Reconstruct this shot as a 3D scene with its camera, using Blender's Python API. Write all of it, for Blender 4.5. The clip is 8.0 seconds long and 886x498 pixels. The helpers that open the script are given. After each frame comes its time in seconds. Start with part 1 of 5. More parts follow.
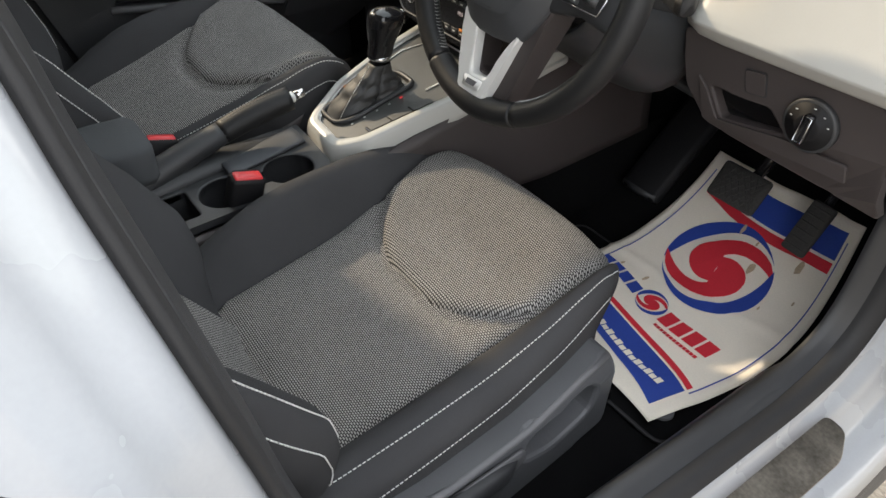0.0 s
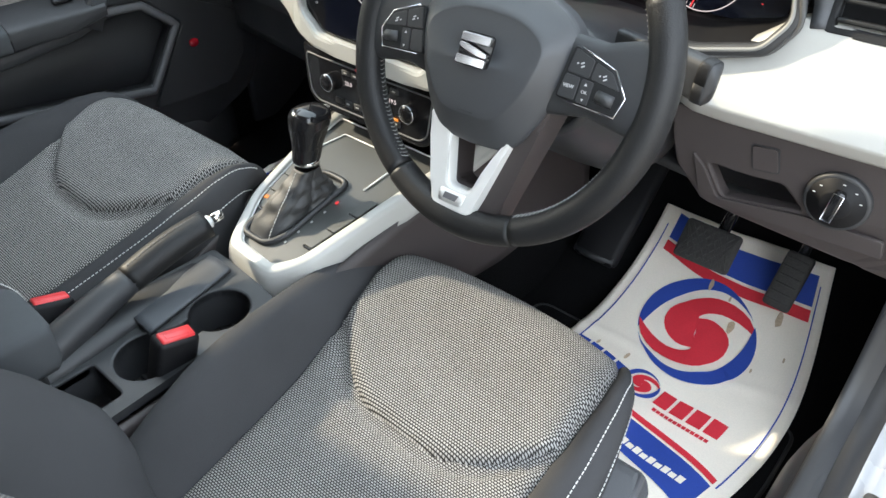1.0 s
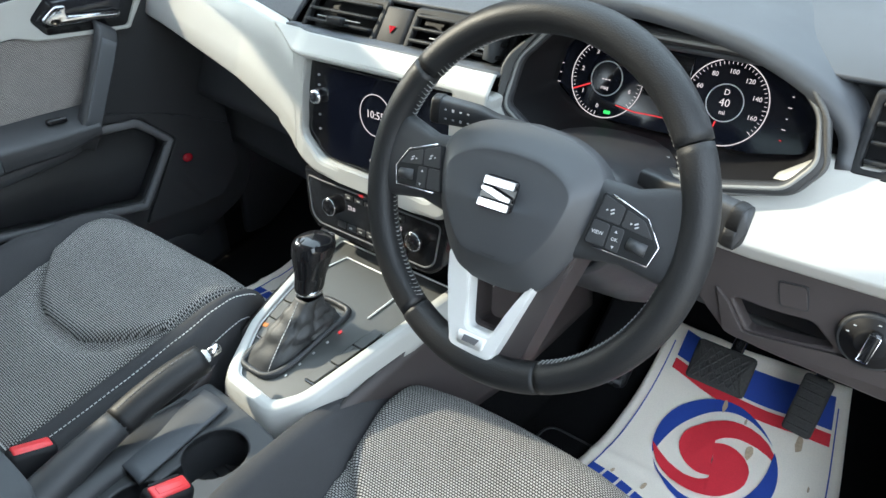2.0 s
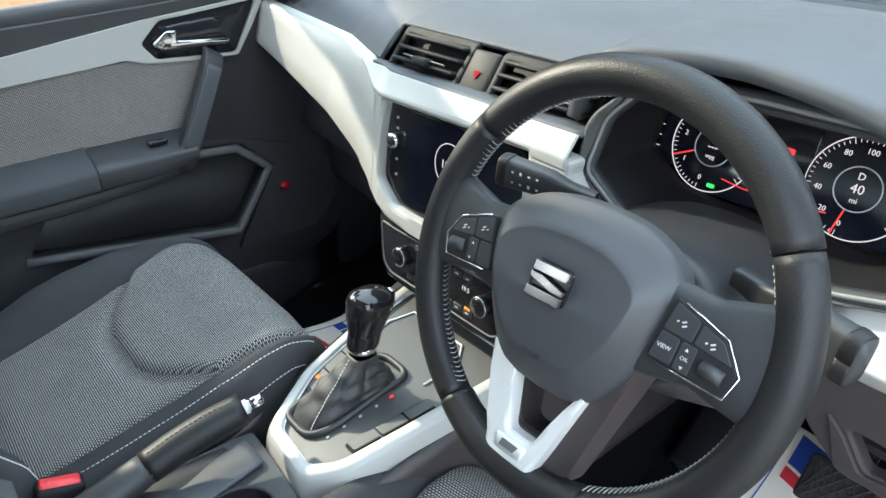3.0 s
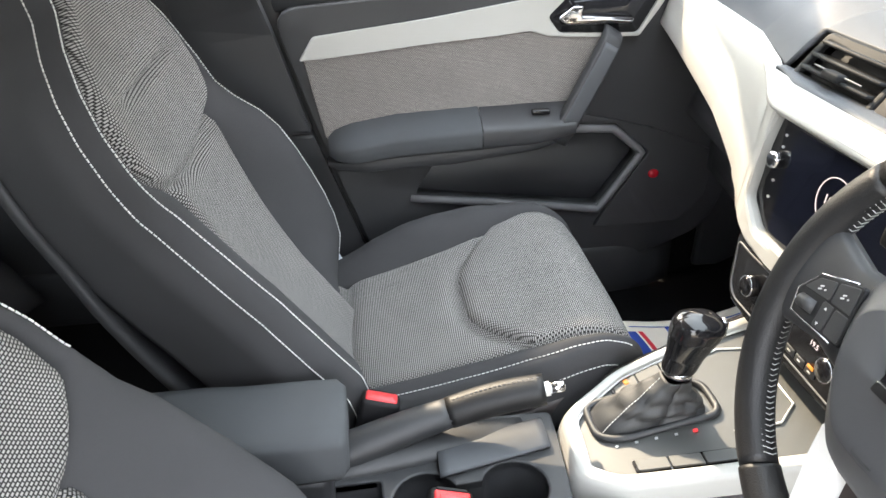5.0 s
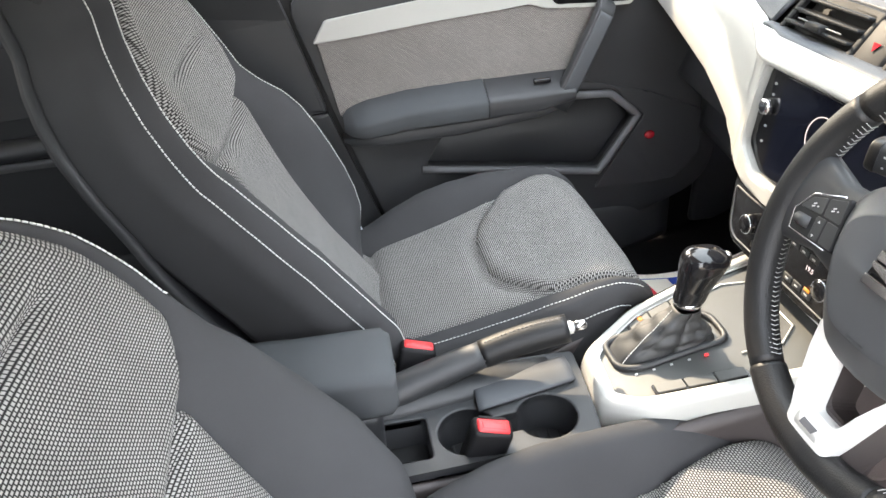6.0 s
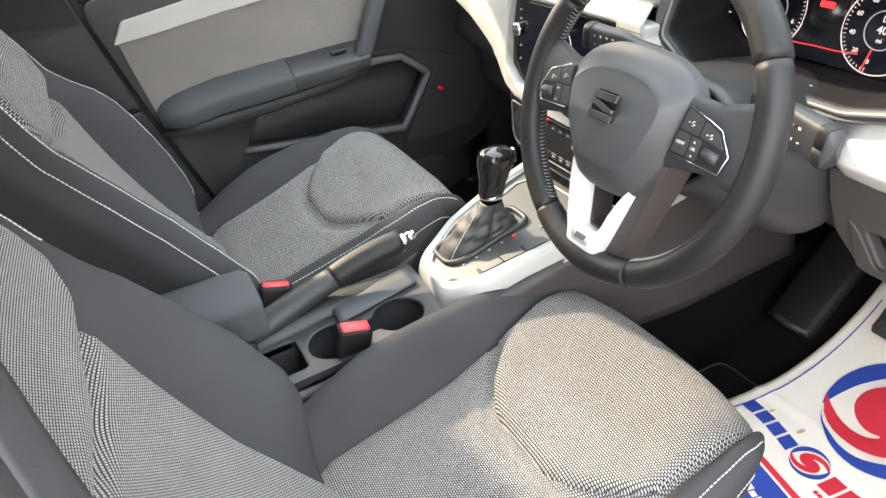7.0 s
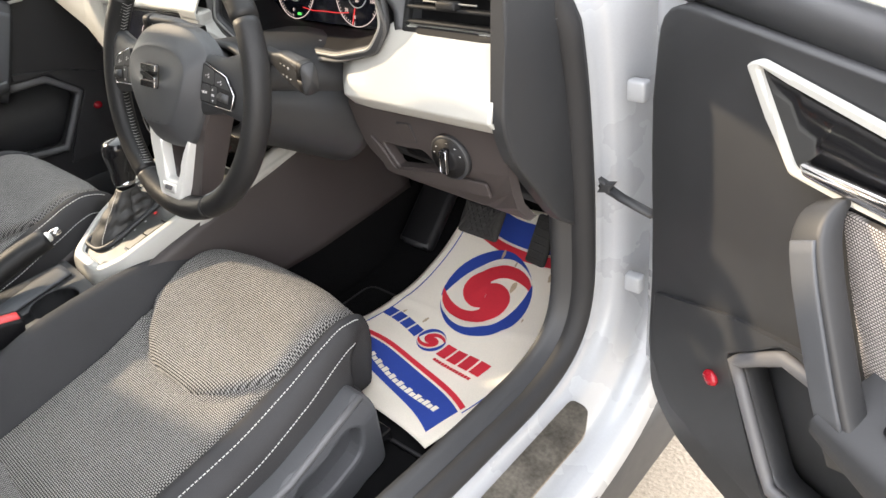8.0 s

▶ _Job_: Except for the pictures, reproduce every line exactly.

▶ _Solution for this problem_:
Reconstruct this shot as a 3D scene with its camera, using Blender's Python API. Write all of it, for Blender 4.5. The clip is 8.0 seconds long and 886x498 pixels. The helpers that open the script are given. After each frame comes its time in seconds. Start with part 1 of 5. More parts follow.
0.0 s
1.0 s
2.0 s
3.0 s
5.0 s
6.0 s
7.0 s
8.0 s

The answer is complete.